The Treasure Act onsulatation 2019 - SOAG  response

The DCMS  has initiated a consultation on a reviewing the Treasure Act, which was open for comments until April 30 2019.


Whilst the review is mainly about definitions of treasure, valuation etc and not that relevant to SOAG, hidden away at the very end (page 40/1, para 142), is something that is very important to SOAG. The proposal is to adopt the system as in N Ireland where 'archaeological digging of any sort ... is only allowed by permit.' This could seriously affect the way we work. Acordingly SOAG submitted the following text in response:

Dear Sirs,

On behalf of the South Oxfordshire Archaeological Group, I attach our response form. We have in this form provided only a summary of our response (due to the size constraints) at Question 30, and make a full response below.

I have read and understood the ‘Disclosure of Responses statement’ for this consultation.

Question 30

The South Oxfordshire Archaeology Group (SOAG) was formed in 1969, and is this year celebrating its 50th anniversary. It has over 140 members and is one of the foremost amateur archaeology groups in the south-east of England.

SOAG’s success is down to delivering a wide range of amateur archaeology activities to members, focussed on extensive fieldwork excavation projects. It involves a wide range of the community in these projects, from school-children, work experience teenagers, archaeology students, through to senior citizens often starting new hobbies and careers post retirement. A number of members have archaeological qualifications, and others have relevant skills such as software design, architecture, project management etc that all contribute to the success of projects. Excavation project leaders, inter alia, have MAs/MScs in archaeology taken after retirement from their first careers.

SOAG seeks to work to professional standards, liaises with commercial and professional organisations to achieve this, and also works with them.  SOAG collaborates with similar amateur archaeology societies in neighbouring areas, who work to the same high standards of professionalism. The amateur archaeology sector in England is therefore a success story, and SOAG feels this, to a large extent, is down to the current legislation which allows organisations to come to direct agreements with landowners to excavate a site. Because of the restrictive permit process in Northern Ireland there is very little involvement of the public directly in archaeological excavation, and SOAG therefore feels it would be detrimental to the sector in England to introduce permits for archaeological digging (paragraph 142, last bullet point).

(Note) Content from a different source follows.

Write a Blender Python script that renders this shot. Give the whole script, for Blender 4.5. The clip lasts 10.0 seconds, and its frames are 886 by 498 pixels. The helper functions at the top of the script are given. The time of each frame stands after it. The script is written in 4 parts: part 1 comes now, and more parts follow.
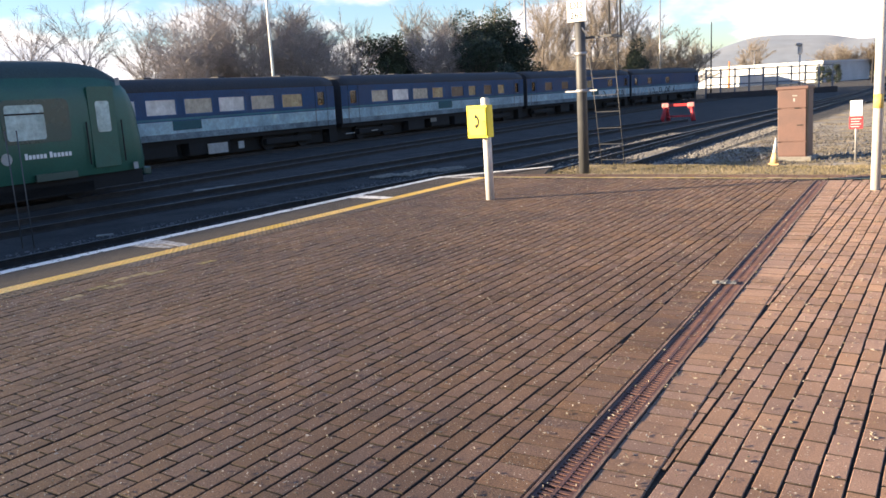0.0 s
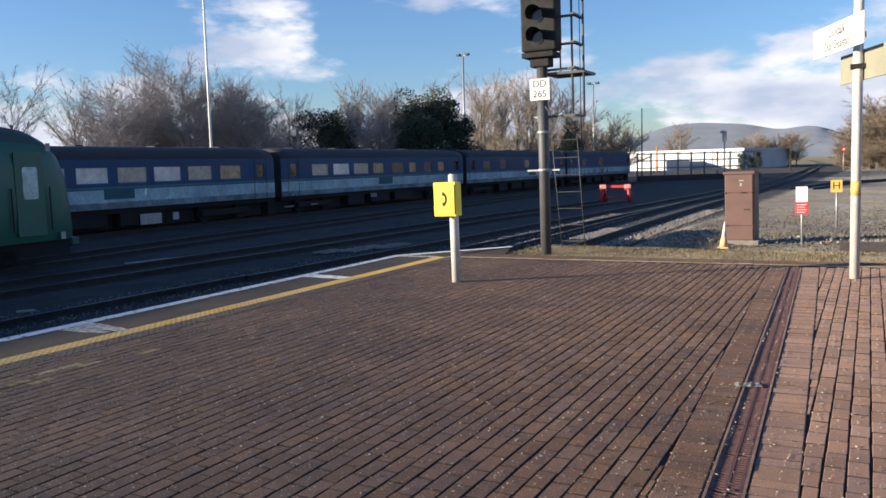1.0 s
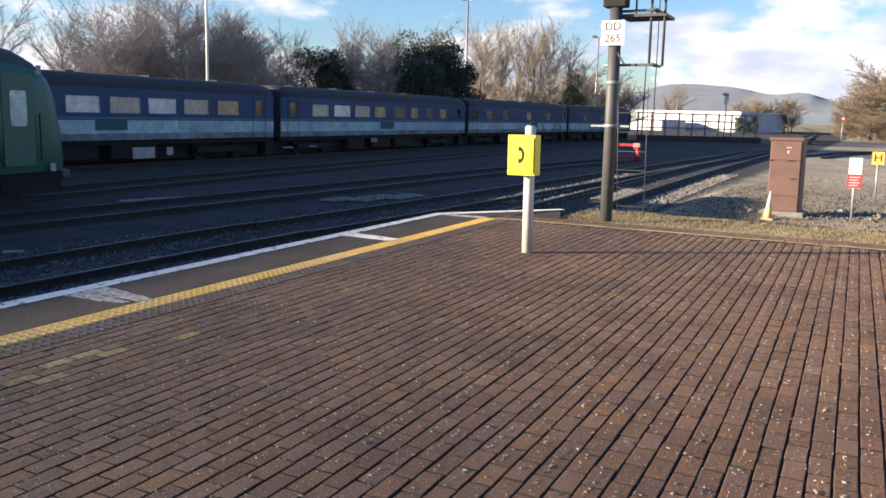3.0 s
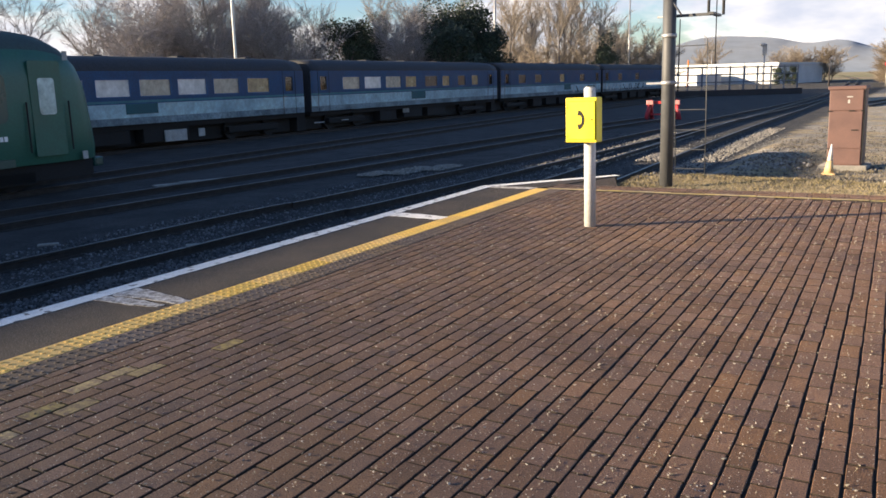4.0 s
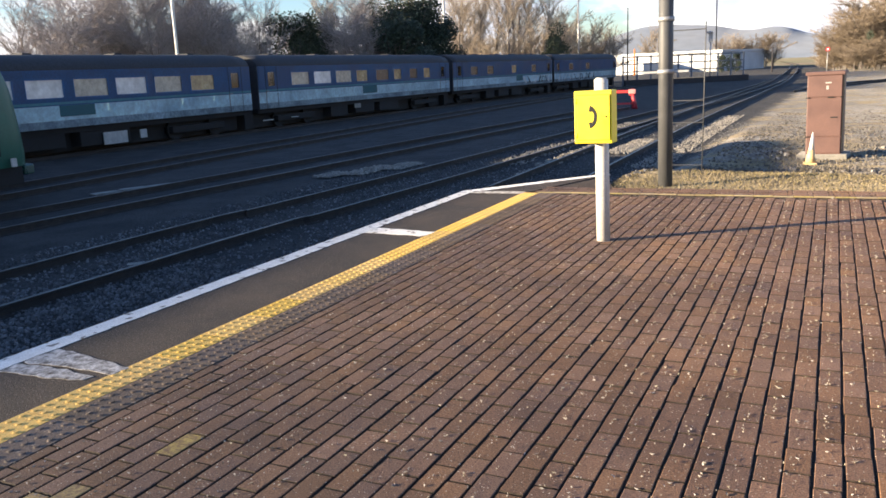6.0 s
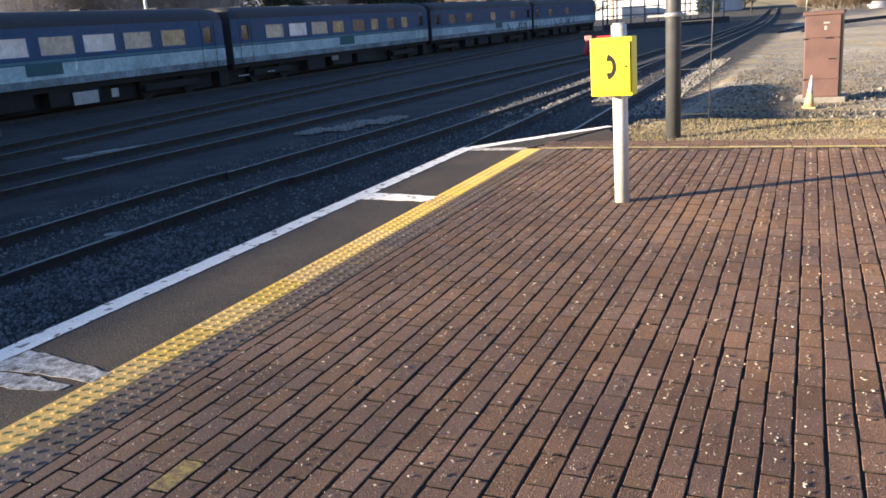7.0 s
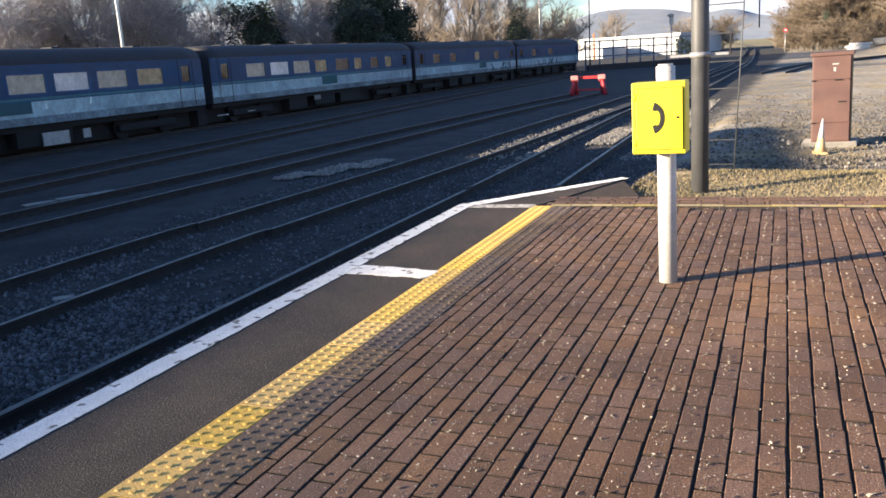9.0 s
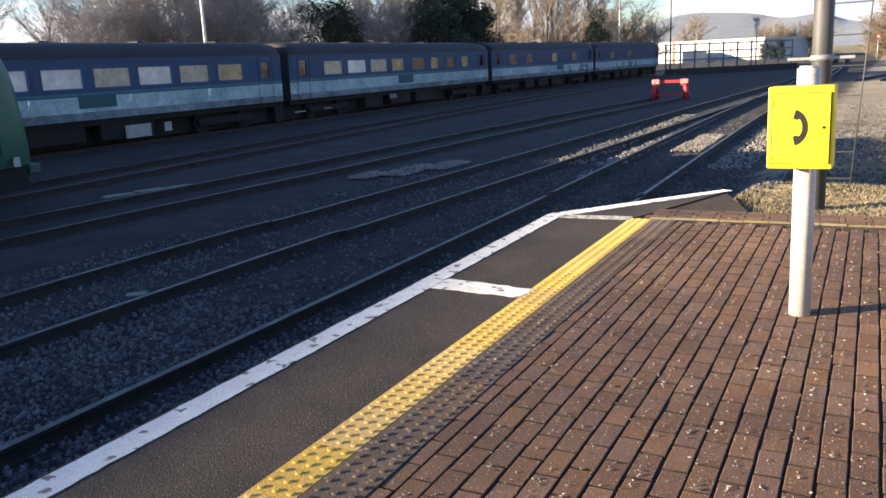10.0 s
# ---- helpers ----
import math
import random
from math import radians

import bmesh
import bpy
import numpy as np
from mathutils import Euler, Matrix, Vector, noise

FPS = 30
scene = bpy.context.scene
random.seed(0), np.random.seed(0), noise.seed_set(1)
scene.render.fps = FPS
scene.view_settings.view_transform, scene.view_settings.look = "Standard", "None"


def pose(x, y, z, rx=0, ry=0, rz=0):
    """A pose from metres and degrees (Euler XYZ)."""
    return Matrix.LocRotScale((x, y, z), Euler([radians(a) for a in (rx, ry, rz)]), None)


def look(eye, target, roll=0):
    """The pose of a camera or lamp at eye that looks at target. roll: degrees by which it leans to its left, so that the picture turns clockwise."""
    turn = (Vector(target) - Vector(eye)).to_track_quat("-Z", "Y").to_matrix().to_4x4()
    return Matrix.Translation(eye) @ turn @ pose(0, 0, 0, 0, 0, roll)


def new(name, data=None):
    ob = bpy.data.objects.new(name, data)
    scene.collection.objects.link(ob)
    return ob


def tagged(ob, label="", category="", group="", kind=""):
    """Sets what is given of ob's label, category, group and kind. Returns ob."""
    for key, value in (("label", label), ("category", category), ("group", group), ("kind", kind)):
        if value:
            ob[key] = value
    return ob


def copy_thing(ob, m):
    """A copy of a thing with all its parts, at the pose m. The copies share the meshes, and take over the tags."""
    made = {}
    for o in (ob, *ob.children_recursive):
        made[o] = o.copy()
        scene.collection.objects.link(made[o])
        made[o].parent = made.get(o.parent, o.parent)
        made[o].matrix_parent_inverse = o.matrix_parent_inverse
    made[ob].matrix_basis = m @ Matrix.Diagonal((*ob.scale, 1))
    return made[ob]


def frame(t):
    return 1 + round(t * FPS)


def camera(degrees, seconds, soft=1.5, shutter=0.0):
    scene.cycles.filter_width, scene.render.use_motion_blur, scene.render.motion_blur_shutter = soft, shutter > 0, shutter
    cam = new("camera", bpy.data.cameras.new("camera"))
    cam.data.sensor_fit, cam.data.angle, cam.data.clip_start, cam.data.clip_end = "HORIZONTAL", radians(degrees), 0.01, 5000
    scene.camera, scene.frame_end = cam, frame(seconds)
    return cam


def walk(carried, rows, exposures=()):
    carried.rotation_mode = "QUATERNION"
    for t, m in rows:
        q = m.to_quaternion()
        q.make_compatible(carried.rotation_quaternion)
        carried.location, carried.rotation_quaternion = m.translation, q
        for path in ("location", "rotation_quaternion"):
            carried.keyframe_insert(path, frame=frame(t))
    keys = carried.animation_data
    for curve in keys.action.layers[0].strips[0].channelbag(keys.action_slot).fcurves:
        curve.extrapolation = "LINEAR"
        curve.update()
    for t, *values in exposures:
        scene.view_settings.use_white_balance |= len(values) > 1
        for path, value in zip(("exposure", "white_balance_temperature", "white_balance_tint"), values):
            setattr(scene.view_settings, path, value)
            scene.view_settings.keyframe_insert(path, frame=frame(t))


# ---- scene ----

SOAG also considers the first bullet point of paragraph 142, that all archaeological objects become the property of the Crown, to be unworkable in England, where the number of finds is already far more than in Scotland. It would be costly to administer, particularly with regard to Roman ceramic building materials, which are regularly unearthed in great and weighty quantities.

Many of the suggestions in the consultation paper that directly concern metal detectorists are sensible, especially revising the definition of treasure. SOAG also supports better regulation of metal detectorists, though would add that generally there has been a great improvement in the relationship between both parties. SOAG has a good relationship with a properly constituted local metal detecting group, who work under our project leaders’ direction during excavations as an additional technical resource. It is to be regretted that many of the consultation’s sensible proposals around metal detecting and the definition of treasure are spoiled by the attempt in paragraph 142 to include proposals for the wider amateur archaeological sector that would cause a lot of harm to this thriving sector in England.

SOAG is a member of the Council for British Archaeology (CBA), who recently surveyed the amateur archaeology sector. The findings agreed with our own views on the need for enhanced training for amateurs, specifically to ensure that full use is made of the latest digital platforms to enable advice and guidance to be readily available, developing learning and training on a county basis, and how this learning could then be extended into an accreditation scheme. Central government, working with the CBA, could have a role to play in this area, possibly leading to a regulation system for societies such as SOAG.

In conclusion, we are very concerned that the proposal indicated at paragraph 142 could compromise the outcomes and the contributions to archaeological knowledge we and the amateur archaeology body have achieved. Implementing a Northern Ireland style permit system would lead to a decrease in public involvement in archaeology, would be bureaucratic and lead to increased costs for the public purse in its implementation.